Dubbed "Variant 4," or Speculative Store Bypass, the latest security flaw is part of the original family of Meltdown and Spectre vulnerabilities made public in January. Intel disclosed the vulnerability in a blog post on Monday.

Similar to Spectre, Variant 4 takes advantage of speculative executions to grant nefarious actors access to sensitive information stored in system memory. The new strain, however, warrants its own designation because it uses a different mechanism to extract said data.

As noted by CNET, Intel categorizes Variant 4 as a moderate risk, saying many of the exploits used to gather sensitive information were fixed in web browser patches pushed out earlier this year to deal with Spectre.

Intel intends to issue a fix for Variant 4 in the coming weeks. Due to the relative low risk of attack in real-world scenarios, the company will ship the patches turned off by default, reports Reuters. Users can enable the fix manually, though running the patch is expected to result in a processor performance slowdown of between 2 percent and 8 percent.

ARM and AMD are also issuing patches for their respective chips, with AMD also advising users leave the fix disabled due to the inherent difficulty of performing a successful attack, the report said.

Whether today's disclosure is related to a set of eight new vulnerabilities uncovered earlier this month is unclear.
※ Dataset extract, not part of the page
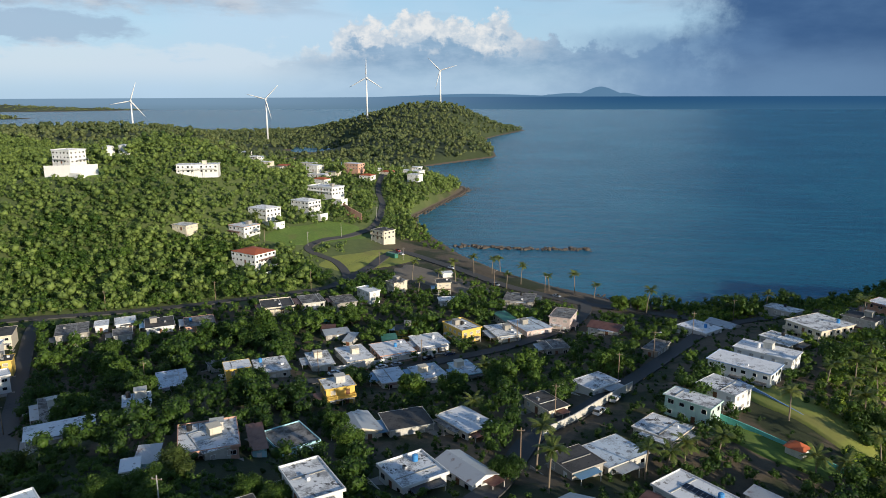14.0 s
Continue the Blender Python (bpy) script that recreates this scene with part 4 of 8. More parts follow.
house(-245.5, 594.5, 56.6, 18, 27.4, 11.4, 2, WHITE, ROOF_WHITE, "two-storey white villa with a flat roof and wide windows", style='glass', balcony=(('front', 1),), plinth=3, group="village houses")

# ---- annexes, sheds and huts between the houses ----
house(18.8, 267.5, 27.1, -37, 4.2, 5.8, 1, CONCRETE, TIN_RUST, "brown sheet-roofed annex beside a white house", kind="shed", hs=3.2, plinth=2.5, group="village houses")
house(44.5, 283.7, 20.8, -44, 6.9, 3.4, 1, WHITE_OLD, TIN, "low shed with a galvanised sheet roof", kind="shed", hs=2.5, plinth=2.5, group="village houses")
house(30.7, 239.5, 31.6, -54, 7.0, 5.3, 1, WHITE_OLD, TIN, "low shed with a galvanised sheet roof", kind="shed", hs=2.7, plinth=2.5, group="village houses")
house(37.7, 249.9, 27.2, -49, 9.3, 9.1, 1, BLOCK, ROOF_DARK, "unfinished block house with a dark tar roof", hs=2.7, plinth=2.5, group="village houses")
house(44.9, 258.6, 25.1, -64, 9.2, 4.8, 1, WHITE_OLD, ROOF_BLUE, "weathered white annex with a pale blue roof", hs=2.9, plinth=2.5, group="village houses")
house(104.6, 470.0, 7.0, -44, 14.0, 8.0, 1, WHITE_OLD, ROOF_STAINED, "weathered white house with a flat mildew-stained roof", hs=2.9, plinth=2.5, group="village houses")
house(-205.0, 341.5, 8.6, 33, 12.0, 9.0, 1, CONCRETE, ROOF_STAINED, "bare concrete house with a mildewed roof", hs=2.9, plinth=2.5, group="village houses")
house(-200.5, 328.3, 9.1, 32, 5.8, 6.0, 1, WHITE_OLD, TIN, "low shed with a galvanised sheet roof", kind="shed", hs=2.4, plinth=2.5, group="village houses")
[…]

According to German publication c't, seven of the flaws are similar to Spectre, while an eighth could allow a hacker to launch an exploit in a virtual machine to attack its host system.

Meltdown and Spectre exploit "speculative executive," a modern CPU feature designed to improve operating speed by executing multiple instructions at the same time.

"To increase performance, the CPU predicts which path of a branch is most likely to be taken, and will speculatively continue execution down that path even before the branch is completed," Apple explained in a January statement. "If the prediction was wrong, this speculative execution is rolled back in a way that is intended to be invisible to software."

Though the processes are supposed to be inaccessible by applications and end users, Google researchers discovered that speculative executions could potentially be used to gain access to sensitive information.

Initially thought to be limited to Intel silicon, Meltdown and Spectre were found to affect all modern processors, including ARM-based chips like Apple's A-series SoCs. Shortly after initial reports went live, Apple issued a statement confirming all Mac and iOS CPUs are impacted by the security flaw.